Clean Master Data is the Foundation of the Data-Driven Enterprise
Advanced analytics being run on a data management platform requires the standardization of day to day data management processes. Such processes range from data acquisition, classical ETL, and simple lifting and shifting of data, to more complex areas such as data science, and the integration of an enterprise-wide data catalog serving as a dictionary to know what data is available where, coupled with access management. In the age of the exponential data growth and GDPR, finding and providing appropriate data access is more important than ever before.

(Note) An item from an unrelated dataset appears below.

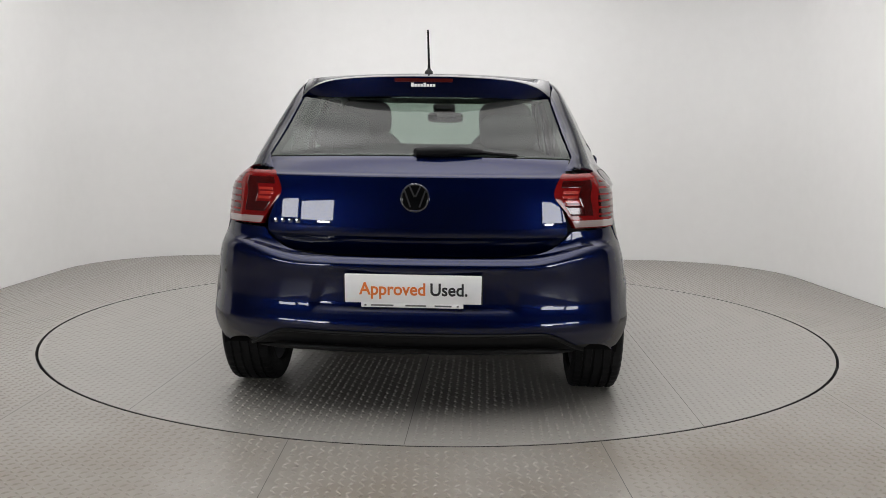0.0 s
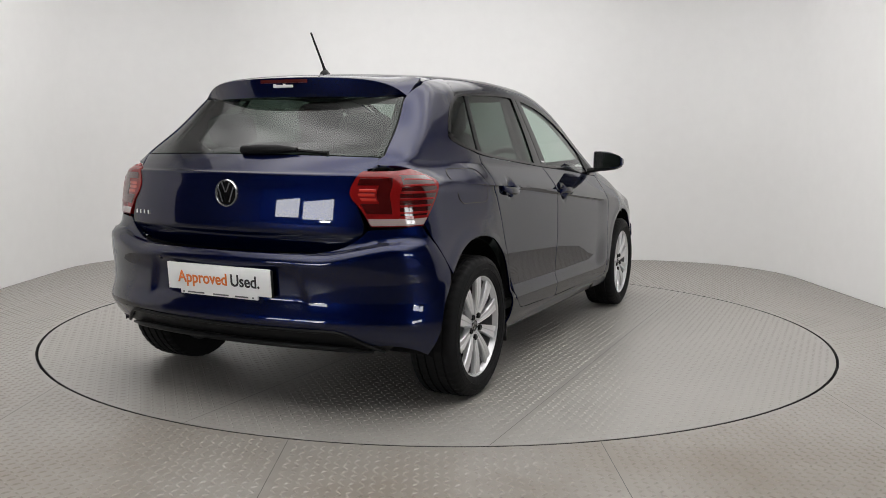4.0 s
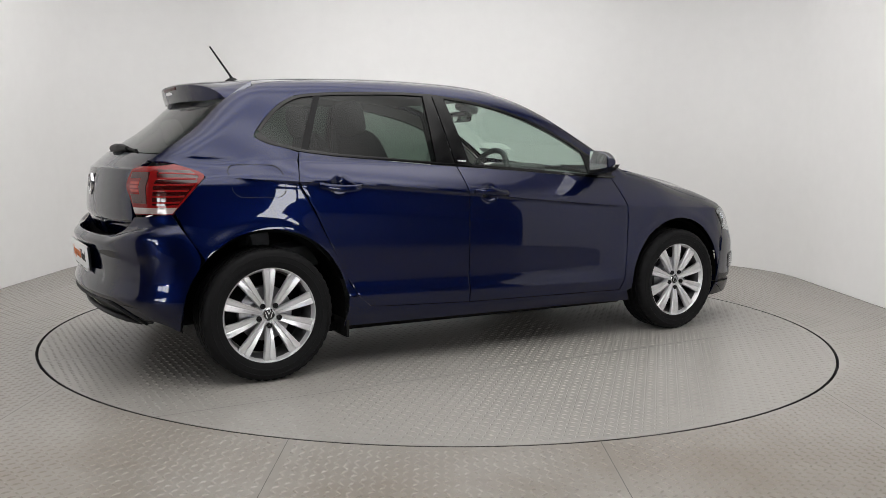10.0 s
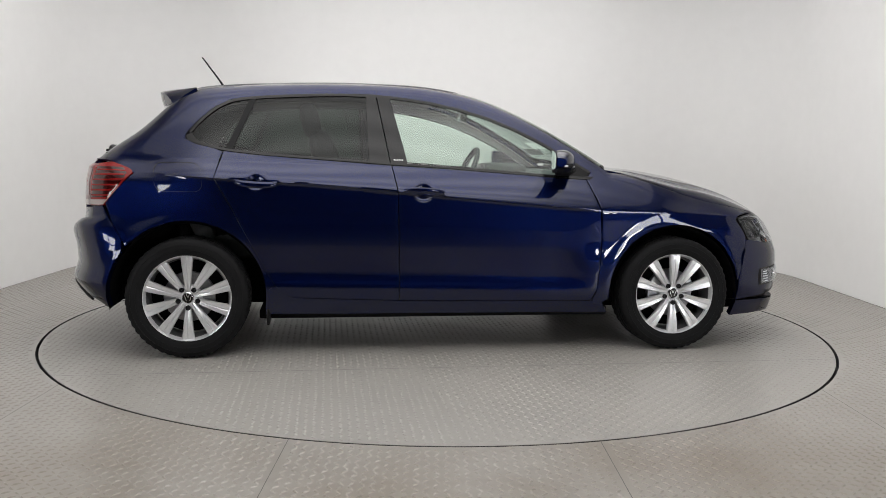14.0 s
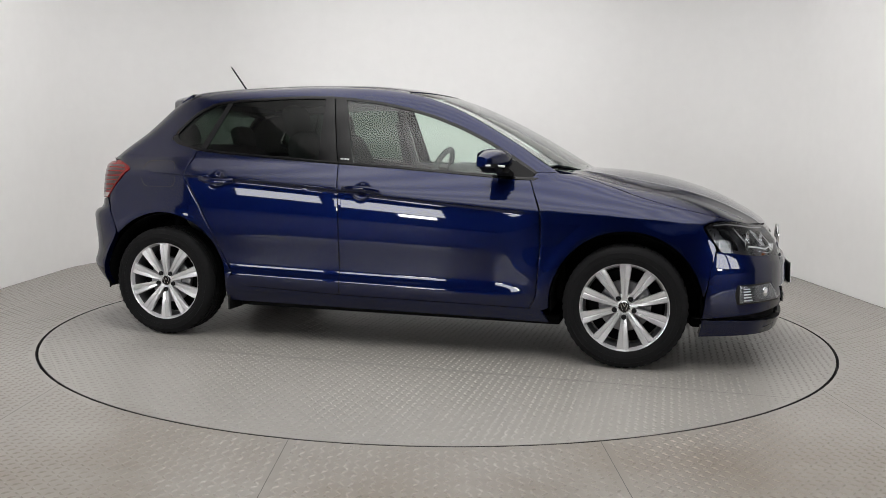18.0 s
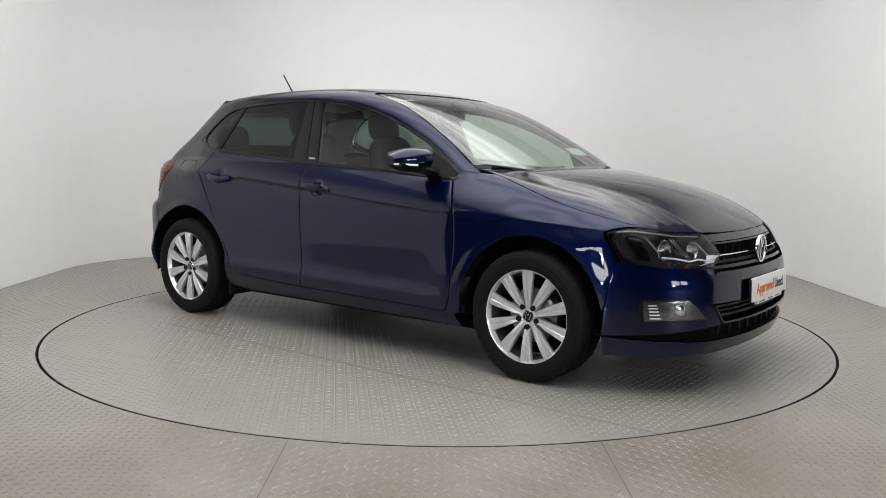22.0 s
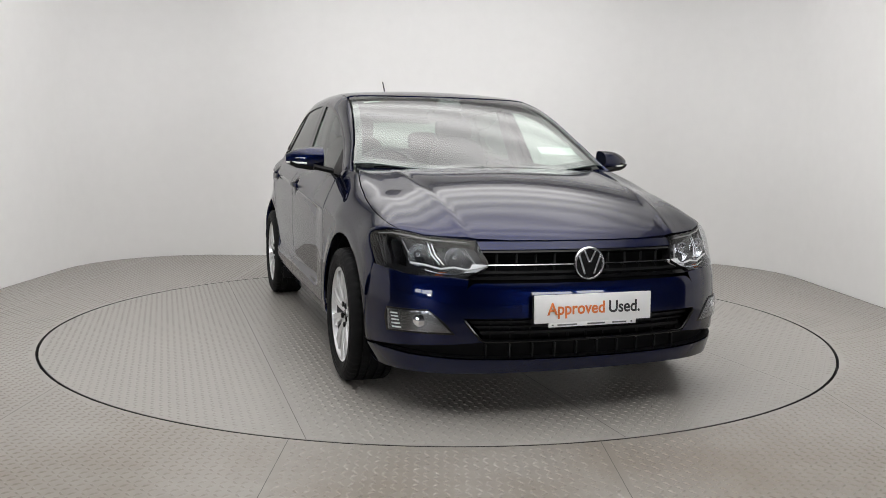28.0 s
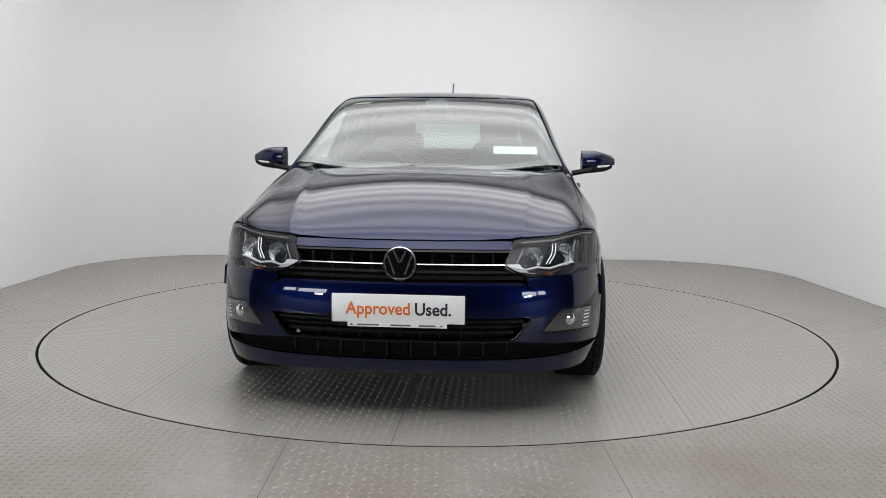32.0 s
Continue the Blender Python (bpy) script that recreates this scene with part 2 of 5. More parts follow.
def motions():
    car_rows, table_rows = [], []
    for i in range(33):
        a = turn(i)
        p = Matrix.Rotation(radians(a), 3, "Z") @ AXLE
        car_rows.append((float(i), pose(p.x, p.y, TABLE_TOP, 0, 0, a)))
        table_rows.append((float(i), pose(0, 0, 0, 0, 0, a)))
    walk(car, car_rows)
    walk(table, table_rows)


TABLE_TOP = 0.0

# ---------------------------------------------------------------- studio
HALF_W0, HALF_W1, BACK, CORNER, OPEN_Y, HIGH = -3.25, 3.14, 3.24, 1.15, -1.9, 3.25
CANOPY_Y = -5.6


def wall_line():
    """Plan of the curved studio wall, from one end of the opening to the other."""
    pts = [(HALF_W0, y) for y in np.linspace(OPEN_Y, BACK - CORNER, 14)]
    pts += [(HALF_W0 + CORNER - CORNER * math.cos(a), BACK - CORNER + CORNER * math.sin(a)) for a in np.linspace(0, math.pi / 2, 20)[1:]]
    pts += [(x, BACK) for x in np.linspace(HALF_W0 + CORNER, HALF_W1 - CORNER, 16)[1:-1]]
    pts += [(HALF_W1 - CORNER + CORNER * math.sin(a), BACK - CORNER + CORNER * math.cos(a)) for a in np.linspace(0, math.pi / 2, 20)]
    pts += [(HALF_W1, y) for y in np.linspace(BACK - CORNER, OPEN_Y, 14)[1:]]
    return pts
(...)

No surprise, leading studies and institutions such as BARC consistently list Master Data Management, Data Quality, Data discovery, Data Governance, and the overall challenge of establishing a data driven culture as the most important trends over the last couple of years. The topic of self-service BI only follows after these priorities…

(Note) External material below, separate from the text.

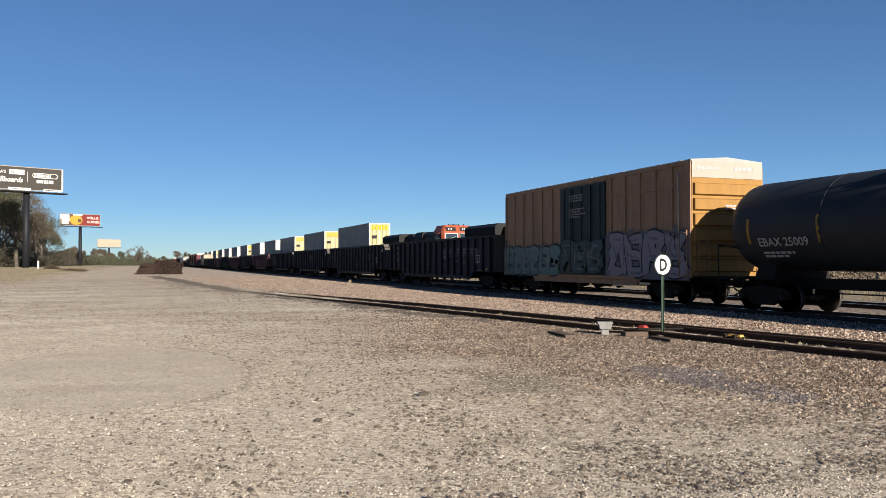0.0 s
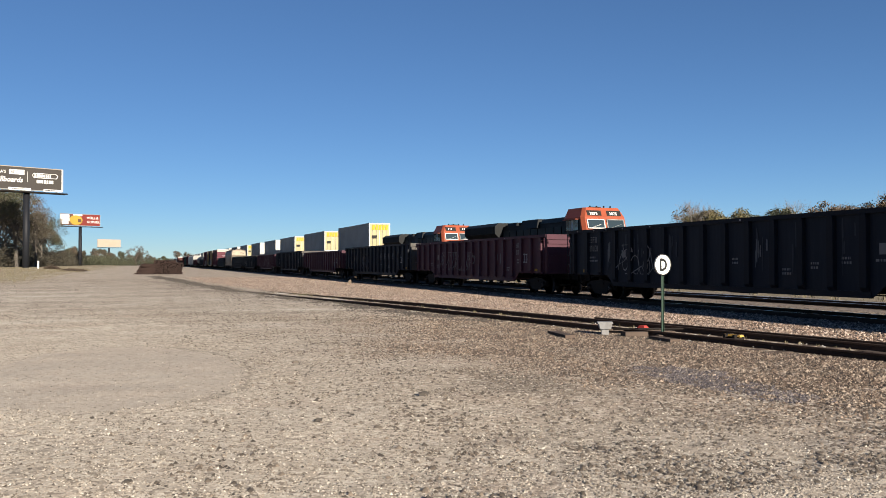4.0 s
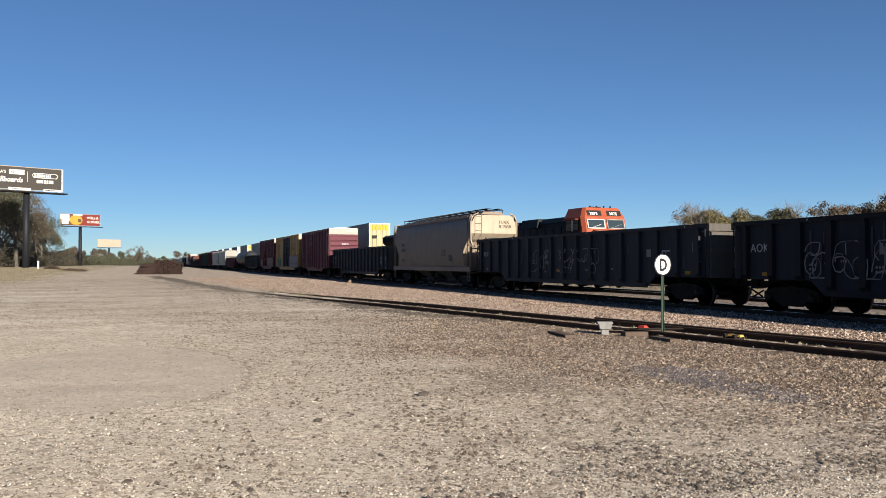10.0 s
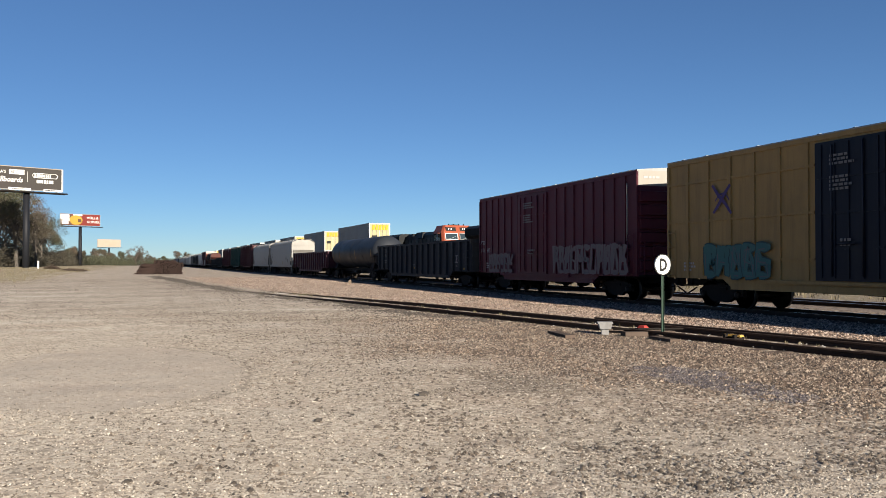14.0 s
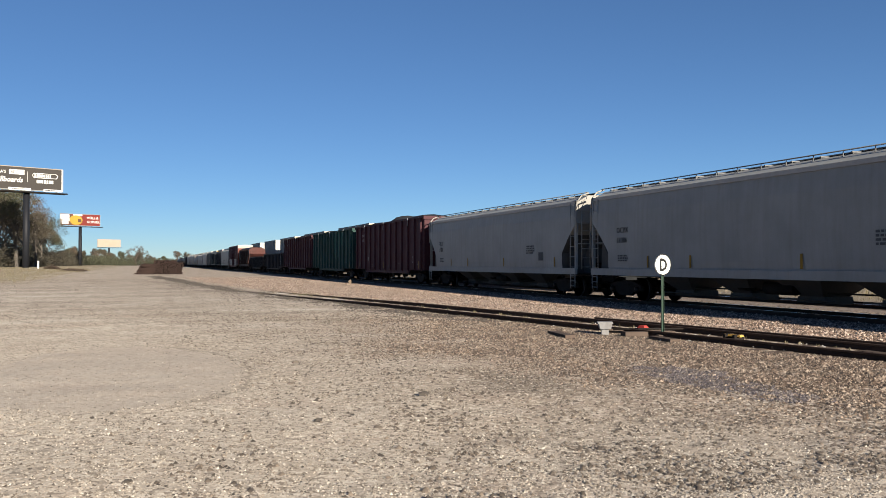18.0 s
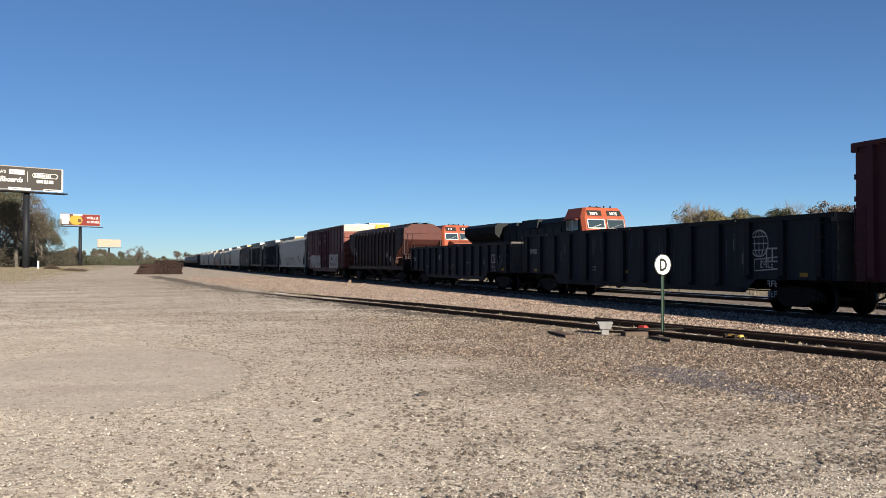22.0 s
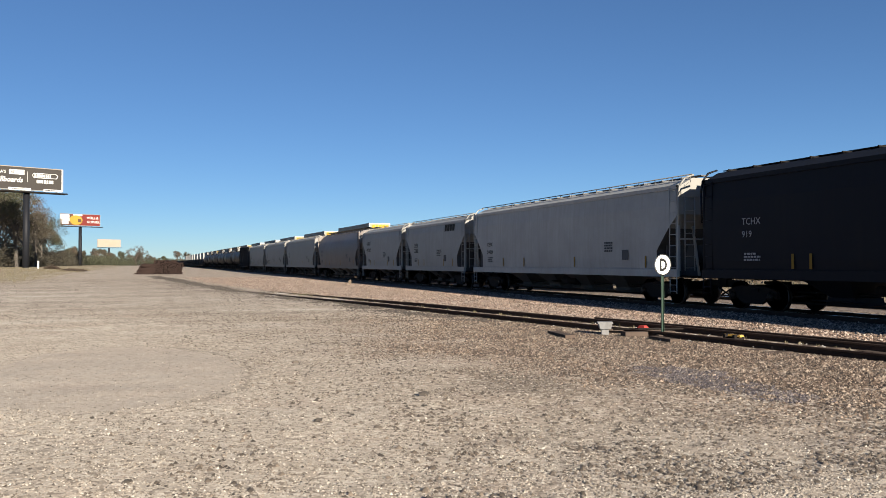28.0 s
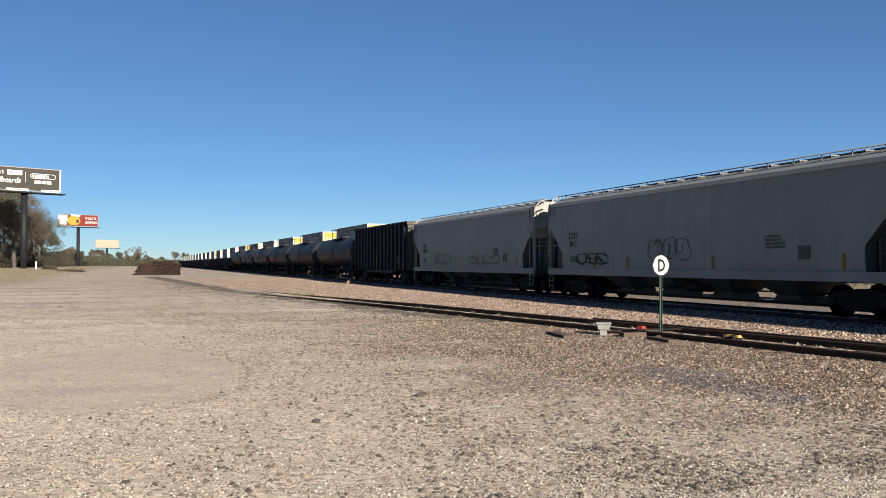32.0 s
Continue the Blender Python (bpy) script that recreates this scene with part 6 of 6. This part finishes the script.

Data-driven enterprise calls for a new skill set and cross-functional teams
In the data driven enterprise, rules not only for data governance, but also for the collaboration of experts of different areas will be required. Such experts include business analyst, architects, data scientists, and end users. Often, the majority of end-users will be data producers. Such users work on the transactional side of data, ranging from data entry to day-to-day business processes. Power users and the architects will be working in the information part of the data driven enterprise, for example building data pipelines and data models in a data warehouse or even on the data lake. Finally, data scientists and data engineers will be working on the data management platform (call it “Data Lake” if you will…). Important is that bi-directional feedback loop between data producers and data scientists.

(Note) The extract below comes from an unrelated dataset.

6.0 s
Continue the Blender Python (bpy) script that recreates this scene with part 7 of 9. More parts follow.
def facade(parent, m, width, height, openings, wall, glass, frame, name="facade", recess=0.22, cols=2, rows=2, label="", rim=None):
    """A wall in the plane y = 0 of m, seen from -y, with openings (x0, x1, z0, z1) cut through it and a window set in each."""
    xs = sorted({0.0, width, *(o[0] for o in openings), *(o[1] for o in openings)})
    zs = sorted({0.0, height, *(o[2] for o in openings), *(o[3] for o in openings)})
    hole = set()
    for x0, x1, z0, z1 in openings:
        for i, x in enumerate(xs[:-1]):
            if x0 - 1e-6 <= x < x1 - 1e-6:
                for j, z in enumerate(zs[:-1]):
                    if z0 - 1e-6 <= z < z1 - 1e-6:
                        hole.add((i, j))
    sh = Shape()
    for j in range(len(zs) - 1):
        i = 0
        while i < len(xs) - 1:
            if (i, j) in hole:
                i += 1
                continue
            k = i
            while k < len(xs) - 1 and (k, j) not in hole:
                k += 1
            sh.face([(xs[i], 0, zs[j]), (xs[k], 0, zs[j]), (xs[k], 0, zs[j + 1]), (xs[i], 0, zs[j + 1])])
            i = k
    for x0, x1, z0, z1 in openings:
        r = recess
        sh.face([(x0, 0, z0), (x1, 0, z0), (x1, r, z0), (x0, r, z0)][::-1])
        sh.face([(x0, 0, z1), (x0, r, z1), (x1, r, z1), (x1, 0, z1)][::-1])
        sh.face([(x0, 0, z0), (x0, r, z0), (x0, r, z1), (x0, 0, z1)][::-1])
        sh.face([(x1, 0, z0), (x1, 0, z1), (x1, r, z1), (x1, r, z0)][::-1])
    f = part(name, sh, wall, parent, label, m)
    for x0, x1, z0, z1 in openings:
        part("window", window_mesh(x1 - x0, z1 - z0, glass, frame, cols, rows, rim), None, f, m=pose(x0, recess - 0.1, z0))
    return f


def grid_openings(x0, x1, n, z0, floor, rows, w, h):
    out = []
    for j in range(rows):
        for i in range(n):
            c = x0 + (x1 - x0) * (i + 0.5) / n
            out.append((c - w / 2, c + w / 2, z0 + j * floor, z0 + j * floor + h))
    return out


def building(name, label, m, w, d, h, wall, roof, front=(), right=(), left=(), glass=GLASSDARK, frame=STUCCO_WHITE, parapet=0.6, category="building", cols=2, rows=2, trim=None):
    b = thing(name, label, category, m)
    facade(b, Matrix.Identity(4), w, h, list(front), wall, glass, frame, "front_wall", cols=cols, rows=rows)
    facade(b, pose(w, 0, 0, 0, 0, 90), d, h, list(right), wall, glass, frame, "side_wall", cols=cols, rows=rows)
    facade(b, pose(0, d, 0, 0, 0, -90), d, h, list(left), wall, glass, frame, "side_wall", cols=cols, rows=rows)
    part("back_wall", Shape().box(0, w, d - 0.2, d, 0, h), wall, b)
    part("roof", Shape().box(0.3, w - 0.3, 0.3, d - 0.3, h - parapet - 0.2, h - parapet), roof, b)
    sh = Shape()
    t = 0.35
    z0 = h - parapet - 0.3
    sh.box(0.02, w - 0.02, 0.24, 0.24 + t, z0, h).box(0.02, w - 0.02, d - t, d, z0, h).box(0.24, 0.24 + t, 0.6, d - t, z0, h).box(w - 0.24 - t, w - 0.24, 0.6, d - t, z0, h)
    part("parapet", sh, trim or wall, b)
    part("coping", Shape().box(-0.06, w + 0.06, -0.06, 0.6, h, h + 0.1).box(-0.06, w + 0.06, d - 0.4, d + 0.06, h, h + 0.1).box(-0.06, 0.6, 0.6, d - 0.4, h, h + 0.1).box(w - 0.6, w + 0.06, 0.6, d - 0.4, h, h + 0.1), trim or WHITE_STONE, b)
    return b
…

How to support all three pillars of a data-driven enterprise
To be truly successful, any enterprise which considers itself “data-driven”, will not only need such experts and processes, but also a sound foundation on which to operate and store the data. It’s Datavard, we support enterprises in the transformation to become “data-driven”, as well as optimizing data management processes above and beyond this transformation. We do this through 20 years of experience and the set of tools and technology which we have built in these years.
Datavard technologies help on all three pillars of the data-driven enterprise:
- For the process factory: the Data Transformation Suite for all kinds of data transformation, for example to adapt data to changes in business processes or the organizational structure of the enterprise (e.g. in the context of mergers and acquisitions or any S/4HANA or B/4 move as part of the modernization efforts of our customers).
- For the Information Factory: of the data-driven enterprise, our OutBoard suite for SAP facilitates dealing with data of different levels of relevance (ancient data which is considered “cold”, warm data, and hot data which is required at the speed of light by users), e.g. to archive data while keeping it accessible.
- For the “data lab”: we build a bridge between different technologies and implement business processes and data management processes (through Datavard Glue). For example, identifying the relevant information from the process factory, exposing it to a data management platform, and cataloguing that dinner date a catalogue are vital pieces of the puzzle to truly turn data science into tangible benefits for day-to-day business.